The final destination of my Dalínian pilgrimage – with a much-deserved stop to relish the local wine product at the Brugarol winery, with its impressive semi-underground cellar designed by RCR Arquitectes – was the Salvador Dalí House-Museum in Portlligat, in the municipality of Cadaqués. Even before Dalí established a primary residence there for himself and Gala, Portlligat had figured in some of European art history’s most famous biographies (residents have included Duchamp and Picasso). During my visit, tours of the house and grounds were punctuated by visits to local art establishments; on a lazy afternoon, I dropped by the artist Alicia Cayuela’s studio (her recent collection of poems Monsterlove is disarmingly beautiful) and Patrick Domken Gallery, where works by the Japanese artist Koyama were on view.
So why go see Dalí – his erstwhile habitations, his country, his real-life works – besides the fact that it’s the 120th anniversary of his birth? The relevant question here is: how well do you want to know Dalí? There are more than a few reasons to undertake such a trip (especially if one is young and untraveled). Firstly, Dalí had a special relationship with the region from which he came; it not only made him, he also made it – by identifying with it, living in it and bequeathing to it a mythology, a museum and a repository of some of his most significant works. Second, the wealth of scholarship and works concentrated here offer a unique opportunity to develop a multidimensional understanding of a figure who so often is flattened by canonisation. Personally, this consisted of welcome reminders concerning the breadth of his output: writings, commercials (in the 60s and 70s), magazine covers, jewellery, theatre sets, performances, sculpture, video … as well as the opportunity to assess the full arc of his development, from gifted and voracious young painter to public artist and, finally, self-orchestrated legend. My time at the Casa Natal also delivered fresh insights about Dalí as producer of a global brand, the commercial machine that was the intended corollary of his carefully crafted public persona. By any standards, Dalí was staggeringly prolific in his lifetime.

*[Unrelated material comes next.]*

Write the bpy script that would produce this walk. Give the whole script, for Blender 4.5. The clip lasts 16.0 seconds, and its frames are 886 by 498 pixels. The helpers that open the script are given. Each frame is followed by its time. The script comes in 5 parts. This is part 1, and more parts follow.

Finally, it this landscape, its air, its culture, its past, that unlocks a seemingly crucial key to the artist and the core motifs in his art. It’s in the way the atmosphere wisps clouds into hazy plateaus, the way the oxidisation levels in the air make lines on the horizon appear clear and sharp, or mountains burnished with bright gradients. The places in his paintings really looked that way – Dalí’s greatest feat was to combine this with revenant visions from the torrent of his unconscious, thus creating landscapes that are more real, and more unsettling, than anything delivered by pure ‘psychic automatism’.